NPR, the Robert Wood Johnson Foundation, and the Harvard University School of Public Health recently polled a national representative sample of Americans about their experience of being on the receiving end of discrimination when interacting with police, applying for jobs or seeking promotions, renting apartments or buying homes, or when going to a doctor. All minority groups reported some experience of discrimination in those situations. What caught my attention was 55% of white people polled perceived that they too we’re victims of discrimination. Few of those poll respondents, however, could report they’ve experienced it themselves. They just feel it exists. One white man polled said such discrimination has been going on for decades and it’s getting worse. When asked how he knows that to be true he gave an example from his own experience. He said he lost out in a promotion at work when a younger African-American candidate, rather than he, was selected to be a finalist for the promotion. So, the African-American got the job rather than him? No, the promotion eventually went to another white man, but this man still felt he was being discriminated against because he was white.
Even though very clear data show that white people are persistently better off financially and educationally than minority groups, there’s still a feeling among many white Americans that anti-white discrimination is real. Of the poll respondents who insisted this was true, very few of them could point to any specific experience where they or someone they knew experienced it. And even when an example was given, like the one above about a work promotion, it turns out there was no anti-white discrimination occurring – the job eventually went to a white man. But the man still felt like he was a victim of anti-white discrimination. This canard of anti-white discrimination defies credulity. All one must do is look at who leads our government, businesses, and yes, churches, to see there’s no evidence to back this up. We should never be afraid of the facts, come what may, cost what they will, because only then can we address what’s really going on. So, what’s really going on?

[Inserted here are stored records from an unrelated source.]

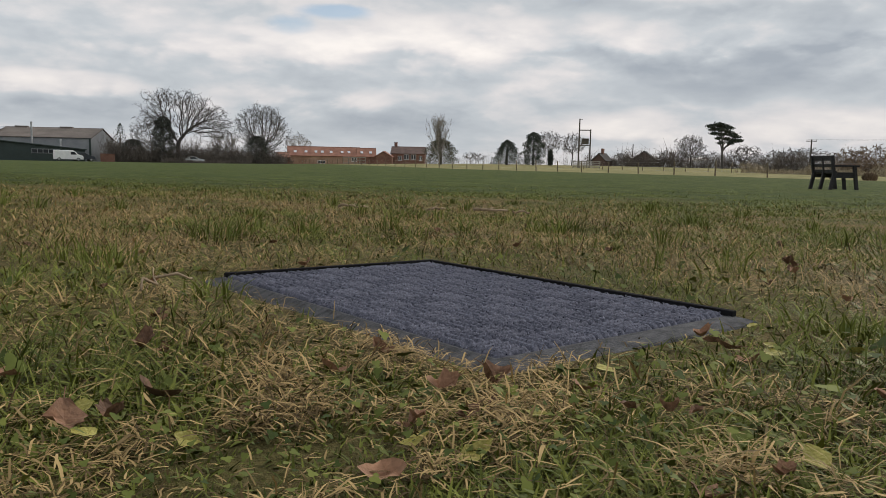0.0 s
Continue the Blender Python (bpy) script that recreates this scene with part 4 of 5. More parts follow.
def scrub(name, az0, az1, d0, d1, height, seed, material, label, density=26, depth=5.0):
    """A belt of bare hedge and brush: many fine shoots, with an uneven top."""
    rng = np.random.default_rng(seed)
    a, b = bearing(az0, d0, 0), bearing(az1, d1, 0)
    length = (b - a).length
    n = int(length * density)
    f = rng.random(n)
    x = a.x + (b.x - a.x) * f + rng.normal(0, depth / 4, n)
    y = a.y + (b.y - a.y) * f + rng.normal(0, depth / 2.5, n)
    s = f * length
    top = height * (0.62 + 0.2 * np.sin(s * 0.55 + seed) + 0.14 * np.sin(s * 0.21 + 2 * seed) + 0.16 * np.sin(s * 1.3))
    h = np.maximum(top * rng.uniform(0.45, 1.15, n), 0.4)
    z = ground_z(x, y)
    p0 = np.column_stack([x, y, z - 0.1])
    lean = rng.normal(0, 0.28, (n, 2)) * h[:, None]
    p1 = np.column_stack([x + lean[:, 0] * 0.4, y + lean[:, 1] * 0.4, z + h * 0.55])
    p2 = np.column_stack([x + lean[:, 0], y + lean[:, 1], z + h])
    p0s, p1s, r0s, r1s = [p0, p1], [p1, p2], [np.full(n, 0.032), np.full(n, 0.024)], [np.full(n, 0.024), np.full(n, 0.010)]
    for _ in range(6):
        t = rng.uniform(0.15, 1.0, (n, 1))
        q = p0 + (p2 - p0) * t
        w = rng.normal(0, 0.22, (n, 3)) * h[:, None] + np.column_stack([np.zeros(n), np.zeros(n), 0.18 * h])
        p0s.append(q), p1s.append(q + w), r0s.append(np.full(n, 0.024)), r1s.append(np.full(n, 0.010))
    ob = tubes(name, np.vstack(p0s), np.vstack(p1s), np.concatenate(r0s), np.concatenate(r1s), material, sides=3)
    return tagged(ob, label, "hedge", kind="stuff")


# the trees and hedges round the field, from one end to the other
evergreen(23.45, 173, 8.2, 4.8, 21, label="thin sparse dark spruce beside the shed", n=620)
evergreen(22.6, 176, 5.0, 5.6, 22, "dome", M_IVY, label="dark rounded bush beside the spruce")
scrub("brush", 24.0, 21.6, 171, 174, 5.2, 8, M_TWIG, "tangled dark brush beside the shed", 75, 4)
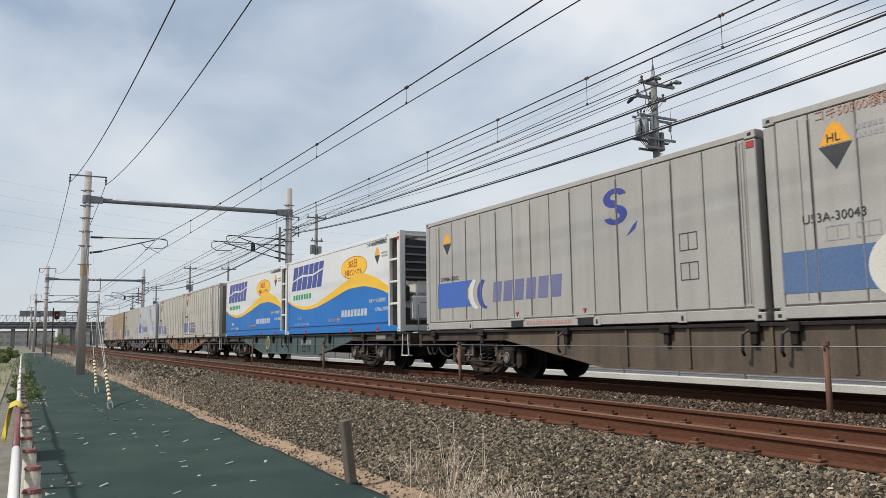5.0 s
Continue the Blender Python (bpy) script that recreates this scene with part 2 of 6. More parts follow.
def finish(name, bm, mat, parent=None, label="", smooth=False):
    me = bpy.data.meshes.new(name)
    bmesh.ops.recalc_face_normals(bm, faces=bm.faces)
    bm.to_mesh(me)
    bm.free()
    if smooth:
        for p_ in me.polygons:
            p_.use_smooth = True
    me.materials.append(mat)
    ob = new(name, me)
    if parent:
        ob.parent = parent
    if label:
        ob["label"] = label
    return ob


def part(name, bm, mat, parent, label="", smooth=False):
    return finish(name, bm, mat, parent, label, smooth)


def box(bm, x0, x1, y0, y1, z0, z1, bevel=0.0):
    vs = [bm.verts.new((x, y, z)) for x in (x0, x1) for y in (y0, y1) for z in (z0, z1)]
    fs = [bm.faces.new([vs[i] for i in q]) for q in ((0, 1, 3, 2), (4, 6, 7, 5), (0, 4, 5, 1), (2, 3, 7, 6), (0, 2, 6, 4), (1, 5, 7, 3))]
    if bevel:
        es = {e for f in fs for e in f.edges}
        bmesh.ops.bevel(bm, geom=list(es), offset=bevel, segments=1, affect="EDGES")
    return bm


def boxed(*a, bevel=0.0):
    return box(bmesh.new(), *a, bevel=bevel)


def tube(bm, p0, p1, r0, r1=None, n=10, caps=True):
    """A tapered round bar from p0 to p1."""
    r1 = r0 if r1 is None else r1
    p0, p1 = Vector(p0), Vector(p1)
    d = (p1 - p0)
    q = d.to_track_quat("Z", "Y").to_matrix()
    rings = []
    for p_, r_ in ((p0, r0), (p1, r1)):
        rings.append([bm.verts.new(p_ + q @ Vector((r_ * math.cos(2 * math.pi * i / n), r_ * math.sin(2 * math.pi * i / n), 0))) for i in range(n)])
    for i in range(n):
        bm.faces.new((rings[0][i], rings[0][(i + 1) % n], rings[1][(i + 1) % n], rings[1][i]))
    if caps:
        bm.faces.new(rings[0][::-1])
        bm.faces.new(rings[1])
    return bm


def tubed(*a, **k):
    return tube(bmesh.new(), *a, **k)


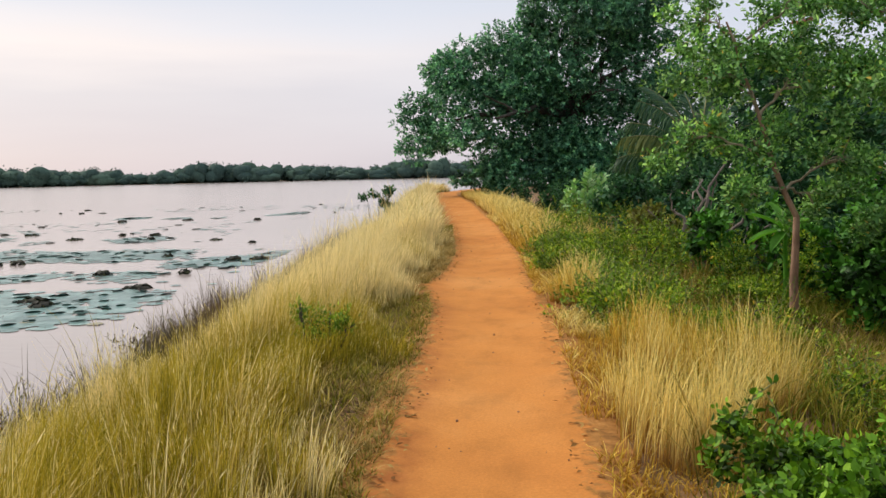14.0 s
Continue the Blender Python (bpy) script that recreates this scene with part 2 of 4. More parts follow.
MAT_SAND = sand_mat()
MAT_SOIL = soil_mat()
MAT_WATER = water_mat()
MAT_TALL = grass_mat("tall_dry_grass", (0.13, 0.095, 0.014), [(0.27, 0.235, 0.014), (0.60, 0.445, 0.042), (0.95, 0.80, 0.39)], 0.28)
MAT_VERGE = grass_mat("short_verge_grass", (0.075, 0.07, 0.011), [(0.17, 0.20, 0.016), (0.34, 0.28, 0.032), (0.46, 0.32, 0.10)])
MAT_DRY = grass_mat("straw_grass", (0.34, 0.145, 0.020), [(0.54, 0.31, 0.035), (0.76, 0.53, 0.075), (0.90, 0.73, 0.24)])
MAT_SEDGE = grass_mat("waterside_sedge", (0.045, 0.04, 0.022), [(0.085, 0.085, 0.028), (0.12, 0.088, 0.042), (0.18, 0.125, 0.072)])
# tips: painted shade on inner leaves, then brightening of fresh end leaves
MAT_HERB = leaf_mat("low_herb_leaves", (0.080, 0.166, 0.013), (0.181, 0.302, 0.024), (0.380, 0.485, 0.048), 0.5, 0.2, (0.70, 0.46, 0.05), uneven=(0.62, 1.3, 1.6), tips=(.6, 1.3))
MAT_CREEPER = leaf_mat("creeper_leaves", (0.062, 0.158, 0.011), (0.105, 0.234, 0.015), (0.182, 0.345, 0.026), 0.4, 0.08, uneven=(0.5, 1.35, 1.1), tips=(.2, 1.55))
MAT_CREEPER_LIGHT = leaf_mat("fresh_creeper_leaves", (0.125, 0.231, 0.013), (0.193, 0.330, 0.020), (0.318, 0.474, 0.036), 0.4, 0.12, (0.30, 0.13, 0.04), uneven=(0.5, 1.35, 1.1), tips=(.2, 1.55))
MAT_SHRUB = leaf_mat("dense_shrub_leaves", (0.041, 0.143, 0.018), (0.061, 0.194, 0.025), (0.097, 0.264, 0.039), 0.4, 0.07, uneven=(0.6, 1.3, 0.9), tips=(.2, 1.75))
# a little extra blue paints distance haze into the big tree's green
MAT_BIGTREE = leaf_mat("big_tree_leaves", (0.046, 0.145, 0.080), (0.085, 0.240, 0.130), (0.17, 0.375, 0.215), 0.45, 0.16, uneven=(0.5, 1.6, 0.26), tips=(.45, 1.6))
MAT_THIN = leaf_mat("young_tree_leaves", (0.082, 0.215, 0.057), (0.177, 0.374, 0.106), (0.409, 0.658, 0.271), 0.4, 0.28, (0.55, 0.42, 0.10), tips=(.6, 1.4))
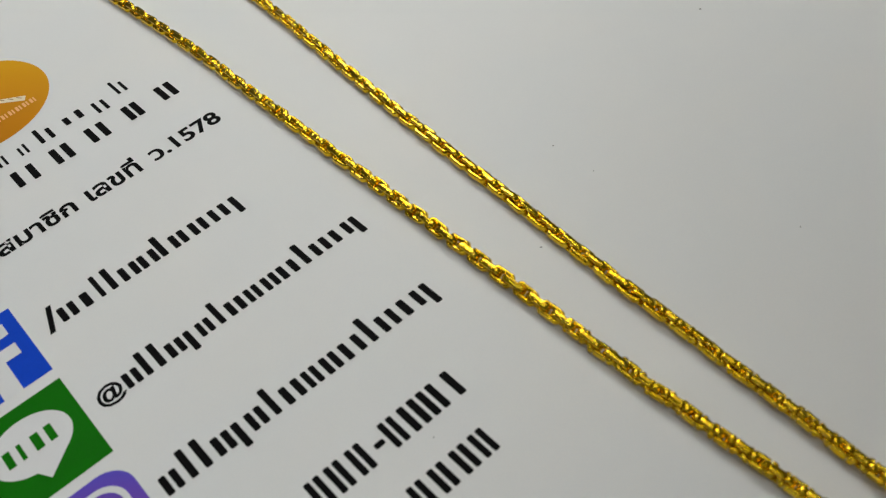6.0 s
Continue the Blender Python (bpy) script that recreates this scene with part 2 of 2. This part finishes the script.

Well, one further insight from the poll may shed some light on why this feeling persists among these respondents. Their income level was a great predictor for how they reacted. The lower the white person’s income, the more likely they perceived discrimination in applying for a job, getting a raise or promotion at work, or in applying for college. Former president Lyndon Johnson once observed: “If you can convince the lowest white man he’s better than the best colored man, he won’t notice you’re picking his pocket. Hell, give him somebody to look down on, and he’ll empty his pockets for you.” The idea there’s wide-spread and growing discrimination against white people is just another classic misdirection, the kind to which Mr. Johnson referred. Working-class folk see how hard it is for them to make ends meet. They’re being left behind in the economy and educational opportunities are increasingly beyond their financial reach. Rather than address the real wage stagnation these folks are experiencing or their ballooning costs for higher education over the last 40 years, we’re told who to blame: “It’s those darn minorities who are getting all the goodies.” The facts, of course, don’t bear this out, but too often for us our feelings trump the facts.